Healthcare’s workforce challenges are often discussed through the lens of physician shortages and clinician burnout. But behind the scenes, healthcare organizations are facing another growing strain: operational workforce instability.
From credentialing and enrollment to provider data management and medical staff operations, administrative teams are being asked to manage increasing complexity with fewer resources, fragmented systems, and growing compliance demands.
We recently sat down with Matt Thomas, Acorn’s new Director of Development and Operations, to discuss the growing operational workforce crisis affecting healthcare organizations and why provider operations can no longer be viewed as simply administrative functions.
Q: Healthcare burnout is usually discussed in relation to clinicians. Why do you believe healthcare organizations are underestimating the operational workforce crisis?
Burnout is absolutely affecting clinicians, but operational teams are experiencing many of the same pressures. Medical Staff Professionals, enrollment specialists, and healthcare IT teams are managing increasingly complex processes while also dealing with staffing shortages, turnover, and growing administrative demands.

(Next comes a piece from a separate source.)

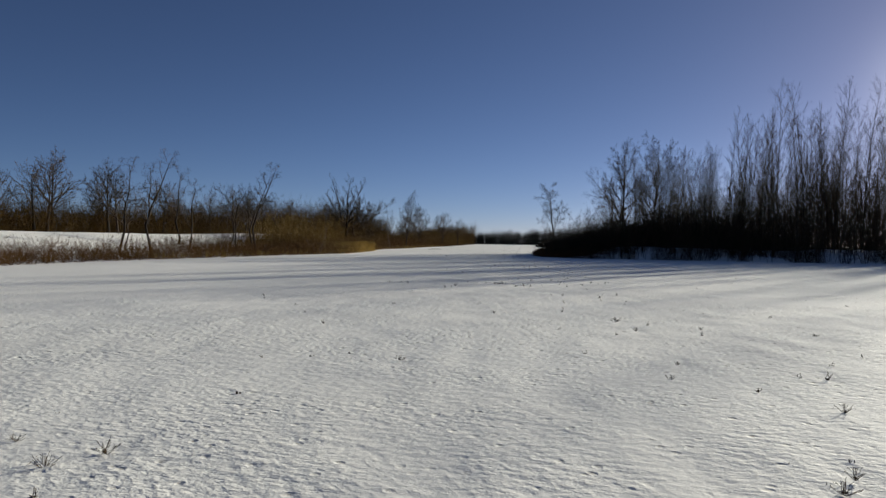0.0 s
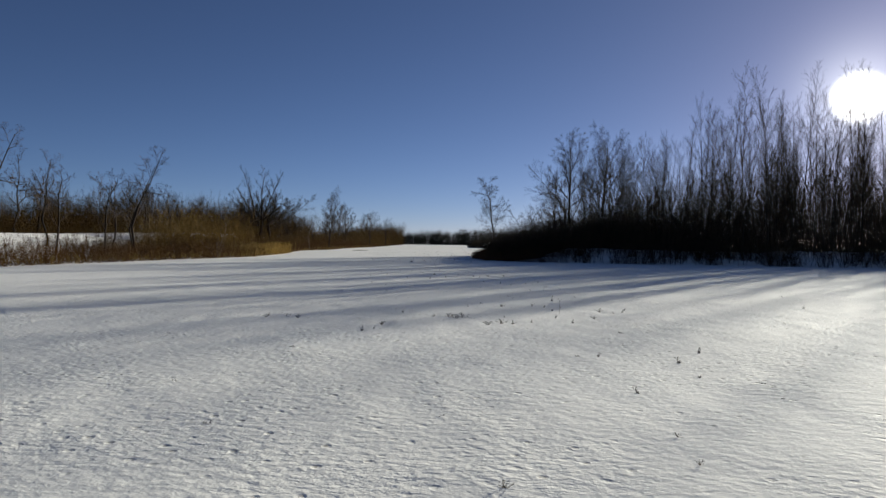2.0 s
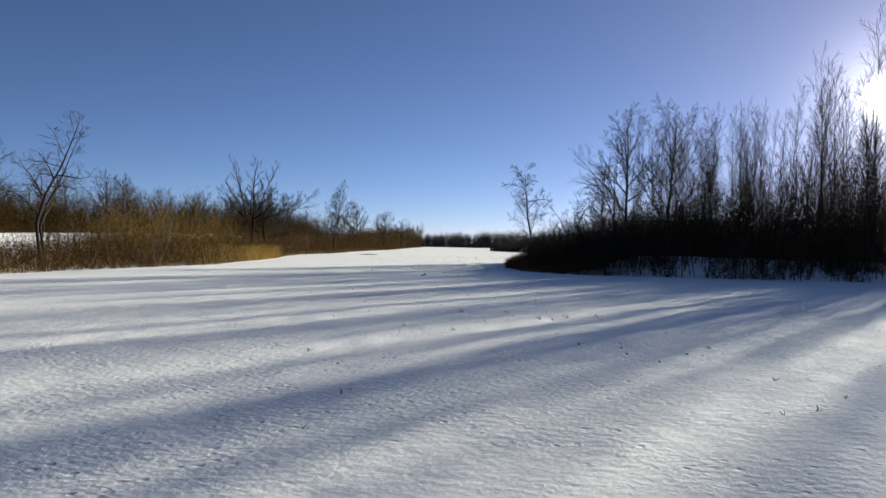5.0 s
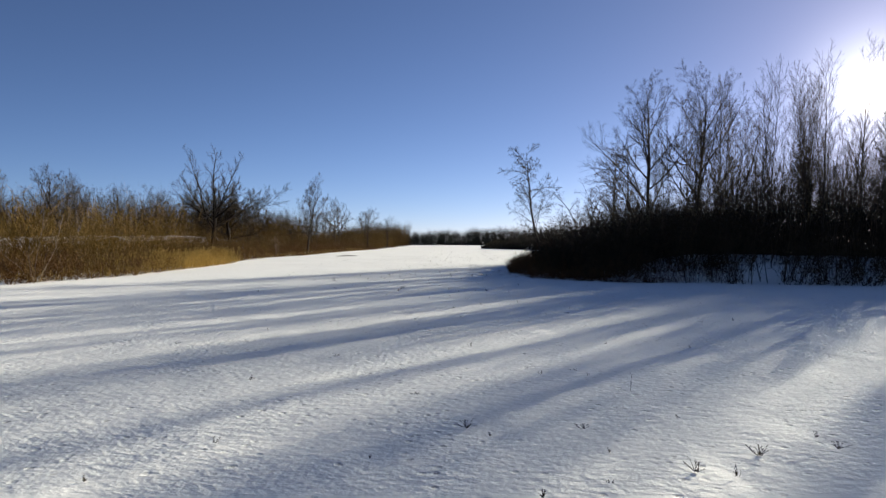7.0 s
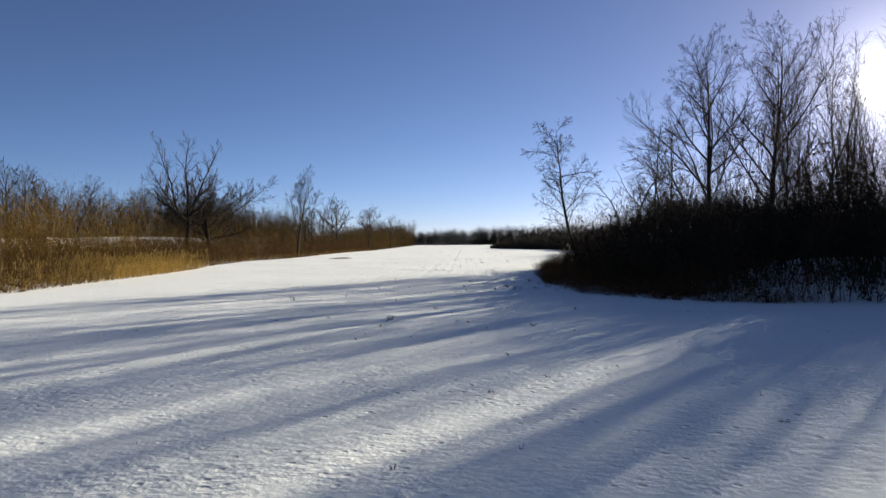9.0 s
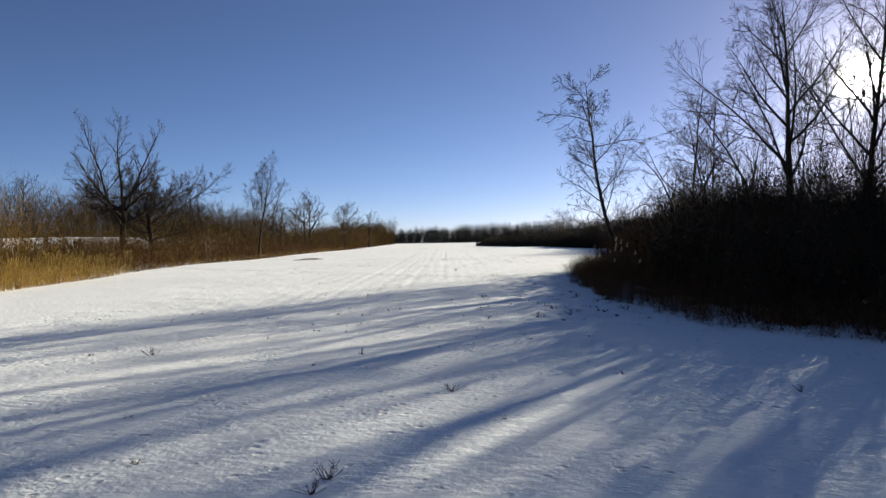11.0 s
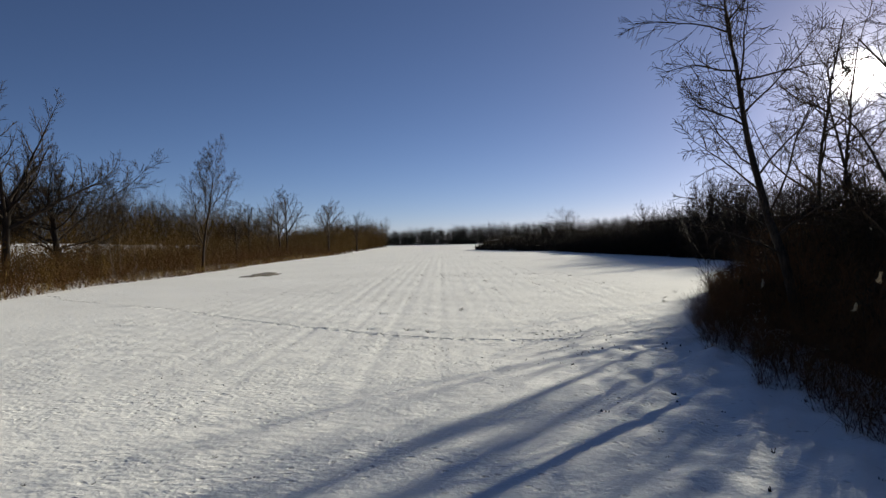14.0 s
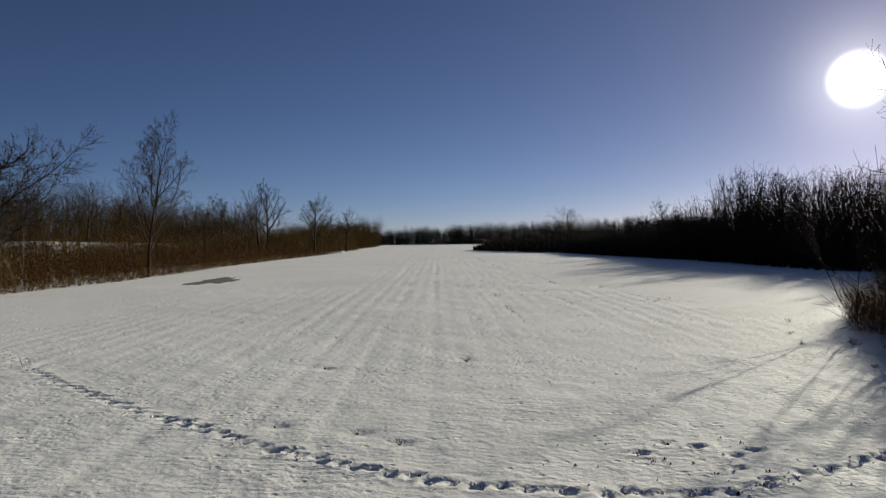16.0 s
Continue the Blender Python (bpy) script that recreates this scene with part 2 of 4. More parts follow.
def grow(out, rng, p, d, length, radius, lev, spec):
    """One stem and, from it, the next level's; spec holds a row for each level:
    (segments, wobble, lift, end radius share, children, from share, length share, angle, angle spread, and for slim boughs their share of the radius)."""
    segs, wob, lift, tip, kids, lo, share, ang, spread = spec[lev][:9]
    slim = spec[lev][9] if len(spec[lev]) > 9 else 0.45
    pts, dirs = [p], [d]
    for _ in range(segs):
        d = unit(d + rng.normal(0, wob, 3) + np.array((0, 0, lift)))
        p = p + d * (length / segs)
        pts.append(p)
        dirs.append(d)
    rad = [radius * (1 + (tip - 1) * i / segs) for i in range(segs + 1)]
    out[lev].append((np.array(pts), rad))
    if lev + 1 >= len(spec):
        return
    start = rng.uniform(0, 2 * math.pi)
    for i in range(kids):
        f = lo + (1 - lo) * (i + rng.uniform(0.1, 0.9)) / kids
        g = f * segs
        j = min(int(g), segs - 1)
        q = pts[j] + (pts[j + 1] - pts[j]) * (g - j)
        base = dirs[j + 1]
        side = unit(np.cross(base, (0.3, 0.2, 1.0) if abs(base[2]) < 0.95 else (1.0, 0.1, 0.0)))
        other = np.cross(base, side)
        turn = start + i * 2.4 + rng.normal(0, 0.4)
        a = radians(ang + rng.normal(0, spread))
        cd = unit(base * math.cos(a) + (side * math.cos(turn) + other * math.sin(turn)) * math.sin(a))
        cl = length * share * (1.15 - 0.65 * (f - lo) / (1 - lo + 1e-6)) * rng.uniform(0.7, 1.2)
        cr = min(radius * (1 + (tip - 1) * f) * 0.7, radius * slim)
        grow(out, rng, q, cd, cl, cr, lev + 1, spec)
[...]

What makes this especially challenging is that many organizations still rely heavily on manual workflows, disconnected systems, and institutional knowledge that lives with individual employees. When experienced team members leave, that knowledge often leaves with them.
I think one of the largest struggles healthcare organizations are facing today is turnover. Whether this is from retirement or a workforce that’s had to do too much with too little and burned out, Medical Staff Professionals are leaving in droves and their knowledge is going with them. And it’s not just MSPs that are leaving. Enrollment Specialists and even healthcare IT professionals are leaving the industry as well.
Q: What are the downstream effects when these operational teams become overwhelmed?
The impact extends much further than people realize. Provider onboarding slows down. Enrollment delays increase. Data inconsistencies become harder to manage. Compliance risks rise. Revenue is delayed. Patient access can even be affected.
Healthcare leaders have traditionally viewed credentialing and enrollment as an insurance policy. If something goes wrong, there is a trail of data showing due diligence was done and liability is reduced. But if nothing goes wrong, these functions have often been viewed as cost centers.
I believe many healthcare leaders underestimate the direct impact credentialing and enrollment have on revenue.
Take a physician specialist that can bill an average of $200 per hour. From hire date to enrollment is often between 90 and 150 days. Assuming that physician sees patients for five hours a day, organizations could be losing thousands of dollars in billable revenue every month while waiting for enrollment to be completed.
And that’s just one provider.
If organizations can reduce those timelines, the financial and operational impact becomes very significant.
Q: You’ve spoken about healthcare defining compliance requirements without defining operational standards. What do you mean by that?
I think one of the biggest underlying challenges in healthcare operations today is that accrediting bodies have done a good job establishing requirements for compliance, but they have not necessarily provided guidance on how those requirements are meant to be operationalized.
“They’ve defined the ‘what,’ but not the ‘how.’”
As a result, organizations have had to establish different processes and maintain different data sets from one organization to the next to fulfill the same requirements imposed on everyone.
That creates fragmentation and inconsistency across the industry.
So how do organizations move forward? I believe the solution involves two things. First, flexible software applications that can support different organizational workflows and processes. Second, establishing best practice operational frameworks organizations can move toward and adopt over time.
The goal is not rigid standardization. It’s creating stability and predictability while maintaining the flexibility to adapt as requirements evolve.
Q: Why is this issue becoming more urgent now?
Healthcare is continuously evolving. Regulatory changes, workforce shortages, market consolidation, and shifting care delivery models continue to reshape the industry.
At the same time, healthcare organizations are being asked to do more with fewer resources.
I think healthcare software has historically been slow to evolve compared to other industries, even though healthcare itself changes constantly. Organizations need systems that can adapt quickly and help operational teams work more efficiently without adding additional administrative burden.
Operational agility matters more than ever now.
Q: What do healthcare leaders need to rethink moving forward?
I think organizations need to stop viewing credentialing, enrollment, and provider operations strictly as administrative or compliance functions.
These are operational infrastructure functions.
They directly impact provider readiness, workforce sustainability, revenue generation, and patient access to care.
The organizations that will be best positioned moving forward are the ones investing in reducing operational friction, preserving institutional knowledge, supporting their workforce, and building systems that help teams scale effectively.
Healthcare organizations cannot solve today’s workforce challenges through staffing strategies alone.
The larger opportunity is to reduce operational complexity, modernize provider operations, and build systems that better support the teams working behind the scenes.
Organizations that invest in operational agility, streamlined workflows, and scalable infrastructure will be better positioned to improve provider readiness, preserve institutional knowledge, accelerate revenue generation, and strengthen patient access to care.
Because the future of healthcare operations will not be defined solely by how organizations manage people.
It will also be shaped by how effectively they support the systems those people rely on every day.